#### [Problem requirements]
Restate the data exactly as given and keep the pictures out.

::: Given data

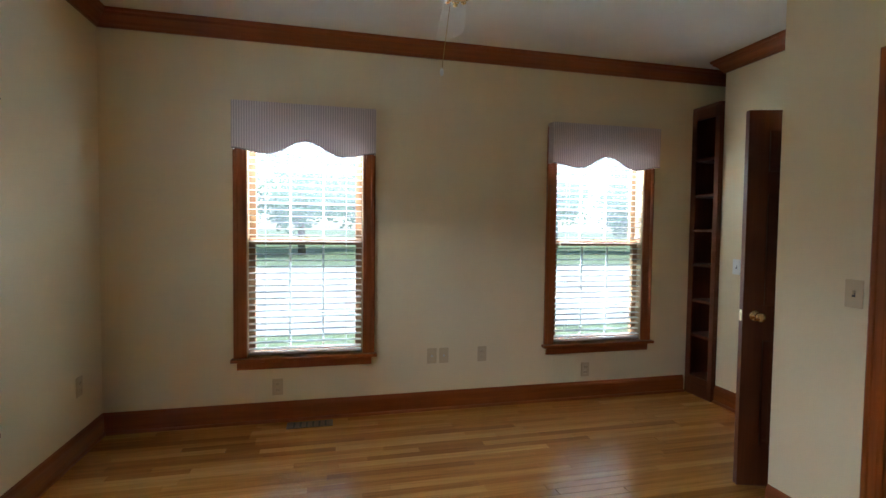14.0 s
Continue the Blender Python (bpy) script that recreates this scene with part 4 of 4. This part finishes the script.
def tree(x, y, h, r, seed):
    rng = random.Random(seed)
    th = thing("tree", Matrix.Translation((x, y, -0.6)), "leafy green tree standing on the lawn", "tree", "trees on the lawn")
    bm = bmesh.new()
    pts = [Vector((0, 0, 0)), Vector((rng.uniform(-0.1, 0.1), rng.uniform(-0.1, 0.1), h * 0.3)), Vector((rng.uniform(-0.3, 0.3), rng.uniform(-0.3, 0.3), h * 0.62)), Vector((rng.uniform(-0.4, 0.4), rng.uniform(-0.4, 0.4), h * 0.9))]
    for i, (p, q) in enumerate(zip(pts, pts[1:])):
        rod(p, q, 0.05 * h * (1 - 0.3 * i) / 2, 0.05 * h * (1 - 0.3 * (i + 1)) / 2, 9, bm)
    tips = []
    for i in range(24):
        a, k = rng.uniform(0, 6.28), rng.uniform(0.12, 0.9)
        p = pts[0].lerp(pts[1], k / 0.3) if k < 0.3 else pts[1].lerp(pts[3], (k - 0.3) / 0.6)
        q = p + Vector((math.cos(a), math.sin(a), rng.uniform(0.15, 0.7))) * r * rng.uniform(0.55, 1.0)
        rod(p, q, 0.010 * h, 0.003 * h, 6, bm)
        tips.append((p, q))
    part("trunk", bm, BARK, th)
    vs, fs = [], []
    for i in range(8000):
        p, q = tips[rng.randrange(len(tips))]
        c = p.lerp(q, rng.uniform(0.35, 1.1)) + Vector((rng.gauss(0, 0.16), rng.gauss(0, 0.16), rng.gauss(0, 0.14))) * r
        u = Vector((rng.gauss(0, 1), rng.gauss(0, 1), rng.gauss(0, 0.6))).normalized()
        w = u.cross(Vector((rng.gauss(0, 1), rng.gauss(0, 1), rng.gauss(0, 1)))).normalized()
        s = rng.uniform(0.18, 0.34)
        k = len(vs)
        vs += [c - u * s, c + w * s * 0.45, c + u * s, c - w * s * 0.45]
        fs.append((k, k + 1, k + 2, k + 3))
    me = bpy.data.meshes.new("crown")
    me.from_pydata(vs, [], fs)
    me.materials.append(LEAF)
    ob = new("crown", me)
    ob.parent = th


rng_t = random.Random(11)
SPOTS = [(42 + rng_t.uniform(-4, 8), -30 + 6.4 * i + rng_t.uniform(-1.5, 1.5)) for i in range(10)] + [(2 + 5.5 * i, 26 + rng_t.uniform(-3, 6)) for i in range(5)] + [(-34 + rng_t.uniform(-4, 3), 2 + 9 * i) for i in range(4)]
for i, (x, y) in enumerate(SPOTS):
    tree(x, y, rng_t.uniform(9, 13), rng_t.uniform(3.6, 4.6), 20 + i)

# ---- oak strip floor ----
PW, GAP = 0.057, 0.0007
rng = random.Random(3)
LENS = (0.42, 0.62, 0.84, 1.05, 1.3)


def strip_verts(x, y, l):
    g, c = GAP / 2, 0.0011
    a, b, d, e = x + g, x + PW - g, y + g, y + l - g
    return [(a, d, -0.0125), (b, d, -0.0125), (b, e, -0.0125), (a, e, -0.0125), (a, d, -0.0010), (b, d, -0.0010), (b, e, -0.0010), (a, e, -0.0010),
            (a + c, d + c, 0.0), (b - c, d + c, 0.0), (b - c, e - c, 0.0), (a + c, e - c, 0.0)]


STRIP_FACES = [(0, 1, 5, 4), (1, 2, 6, 5), (2, 3, 7, 6), (3, 0, 4, 7), (4, 5, 9, 8), (5, 6, 10, 9), (6, 7, 11, 10), (7, 4, 8, 11), (8, 9, 10, 11)]


def strip_mesh(l):
    me = bpy.data.meshes.new("floor_strip")
    me.from_pydata(strip_verts(-PW / 2, -l / 2, l), [], STRIP_FACES)
    me.materials.append(OAK)
    return me


shared = {l: strip_mesh(l) for l in LENS}
floor_ob = bpy.data.objects["floor"]
rooms = [("living", XW, 0.0, YS, YB), ("hall", 0.0, 2.53, -1.09, 0.0), ("door", 2.53, 2.65, D2[0], D2[1]), ("study", 0.0, 2.53, 0.12, YB), ("bedroom", 2.65, XE, YS, 0.92), ("side", 0.12, 2.53, YS, -1.09)]
singles = 0
for room, x0, x1, y0, y1 in rooms:
    vs, fs = [], []
    x = x0
    while x < x1 - 0.004:
        w = min(PW, x1 - x)
        y = y0 - rng.uniform(0.0, 0.8)
        while y < y1:
            l = rng.choice(LENS)
            a, b = max(y, y0), min(y + l, y1)
            near = (room == "living" and -2.6 < x < -0.7 and 0.6 < y < 2.9) or (room == "bedroom" and 4.9 < x < 5.8 and -2.6 < y < 0.0)
            if near and a == y and b == y + l and w == PW and singles < 300:
                ob = new("floor_strip", shared[l])
                ob.parent, ob.location = floor_ob, (x + PW / 2, y + l / 2, 0)
                singles += 1
            elif b - a > 0.02:
                k = len(vs)
                q = strip_verts(x, a, b - a)
                vs += [(min(v[0], x1), v[1], v[2]) for v in q]
                fs += [tuple(k + i for i in f) for f in STRIP_FACES]
            y += l
        x += PW
    me = bpy.data.meshes.new("floor_strips")
    me.from_pydata(vs, [], fs)
    me.materials.append(OAK)
    ob = new("floor_strips", me)
    ob.parent = floor_ob
    ob["kind"] = "stuff"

::::::

#### [The reply]
14.0 s
Continue the Blender Python (bpy) script that recreates this scene with part 4 of 4. This part finishes the script.
def tree(x, y, h, r, seed):
    rng = random.Random(seed)
    th = thing("tree", Matrix.Translation((x, y, -0.6)), "leafy green tree standing on the lawn", "tree", "trees on the lawn")
    bm = bmesh.new()
    pts = [Vector((0, 0, 0)), Vector((rng.uniform(-0.1, 0.1), rng.uniform(-0.1, 0.1), h * 0.3)), Vector((rng.uniform(-0.3, 0.3), rng.uniform(-0.3, 0.3), h * 0.62)), Vector((rng.uniform(-0.4, 0.4), rng.uniform(-0.4, 0.4), h * 0.9))]
    for i, (p, q) in enumerate(zip(pts, pts[1:])):
        rod(p, q, 0.05 * h * (1 - 0.3 * i) / 2, 0.05 * h * (1 - 0.3 * (i + 1)) / 2, 9, bm)
    tips = []
    for i in range(24):
        a, k = rng.uniform(0, 6.28), rng.uniform(0.12, 0.9)
        p = pts[0].lerp(pts[1], k / 0.3) if k < 0.3 else pts[1].lerp(pts[3], (k - 0.3) / 0.6)
        q = p + Vector((math.cos(a), math.sin(a), rng.uniform(0.15, 0.7))) * r * rng.uniform(0.55, 1.0)
        rod(p, q, 0.010 * h, 0.003 * h, 6, bm)
        tips.append((p, q))
    part("trunk", bm, BARK, th)
    vs, fs = [], []
    for i in range(8000):
        p, q = tips[rng.randrange(len(tips))]
        c = p.lerp(q, rng.uniform(0.35, 1.1)) + Vector((rng.gauss(0, 0.16), rng.gauss(0, 0.16), rng.gauss(0, 0.14))) * r
        u = Vector((rng.gauss(0, 1), rng.gauss(0, 1), rng.gauss(0, 0.6))).normalized()
        w = u.cross(Vector((rng.gauss(0, 1), rng.gauss(0, 1), rng.gauss(0, 1)))).normalized()
        s = rng.uniform(0.18, 0.34)
        k = len(vs)
        vs += [c - u * s, c + w * s * 0.45, c + u * s, c - w * s * 0.45]
        fs.append((k, k + 1, k + 2, k + 3))
    me = bpy.data.meshes.new("crown")
    me.from_pydata(vs, [], fs)
    me.materials.append(LEAF)
    ob = new("crown", me)
    ob.parent = th


rng_t = random.Random(11)
SPOTS = [(42 + rng_t.uniform(-4, 8), -30 + 6.4 * i + rng_t.uniform(-1.5, 1.5)) for i in range(10)] + [(2 + 5.5 * i, 26 + rng_t.uniform(-3, 6)) for i in range(5)] + [(-34 + rng_t.uniform(-4, 3), 2 + 9 * i) for i in range(4)]
for i, (x, y) in enumerate(SPOTS):
    tree(x, y, rng_t.uniform(9, 13), rng_t.uniform(3.6, 4.6), 20 + i)

# ---- oak strip floor ----
PW, GAP = 0.057, 0.0007
rng = random.Random(3)
LENS = (0.42, 0.62, 0.84, 1.05, 1.3)


def strip_verts(x, y, l):
    g, c = GAP / 2, 0.0011
    a, b, d, e = x + g, x + PW - g, y + g, y + l - g
    return [(a, d, -0.0125), (b, d, -0.0125), (b, e, -0.0125), (a, e, -0.0125), (a, d, -0.0010), (b, d, -0.0010), (b, e, -0.0010), (a, e, -0.0010),
            (a + c, d + c, 0.0), (b - c, d + c, 0.0), (b - c, e - c, 0.0), (a + c, e - c, 0.0)]


STRIP_FACES = [(0, 1, 5, 4), (1, 2, 6, 5), (2, 3, 7, 6), (3, 0, 4, 7), (4, 5, 9, 8), (5, 6, 10, 9), (6, 7, 11, 10), (7, 4, 8, 11), (8, 9, 10, 11)]


def strip_mesh(l):
    me = bpy.data.meshes.new("floor_strip")
    me.from_pydata(strip_verts(-PW / 2, -l / 2, l), [], STRIP_FACES)
    me.materials.append(OAK)
    return me


shared = {l: strip_mesh(l) for l in LENS}
floor_ob = bpy.data.objects["floor"]
rooms = [("living", XW, 0.0, YS, YB), ("hall", 0.0, 2.53, -1.09, 0.0), ("door", 2.53, 2.65, D2[0], D2[1]), ("study", 0.0, 2.53, 0.12, YB), ("bedroom", 2.65, XE, YS, 0.92), ("side", 0.12, 2.53, YS, -1.09)]
singles = 0
for room, x0, x1, y0, y1 in rooms:
    vs, fs = [], []
    x = x0
    while x < x1 - 0.004:
        w = min(PW, x1 - x)
        y = y0 - rng.uniform(0.0, 0.8)
        while y < y1:
            l = rng.choice(LENS)
            a, b = max(y, y0), min(y + l, y1)
            near = (room == "living" and -2.6 < x < -0.7 and 0.6 < y < 2.9) or (room == "bedroom" and 4.9 < x < 5.8 and -2.6 < y < 0.0)
            if near and a == y and b == y + l and w == PW and singles < 300:
                ob = new("floor_strip", shared[l])
                ob.parent, ob.location = floor_ob, (x + PW / 2, y + l / 2, 0)
                singles += 1
            elif b - a > 0.02:
                k = len(vs)
                q = strip_verts(x, a, b - a)
                vs += [(min(v[0], x1), v[1], v[2]) for v in q]
                fs += [tuple(k + i for i in f) for f in STRIP_FACES]
            y += l
        x += PW
    me = bpy.data.meshes.new("floor_strips")
    me.from_pydata(vs, [], fs)
    me.materials.append(OAK)
    ob = new("floor_strips", me)
    ob.parent = floor_ob
    ob["kind"] = "stuff"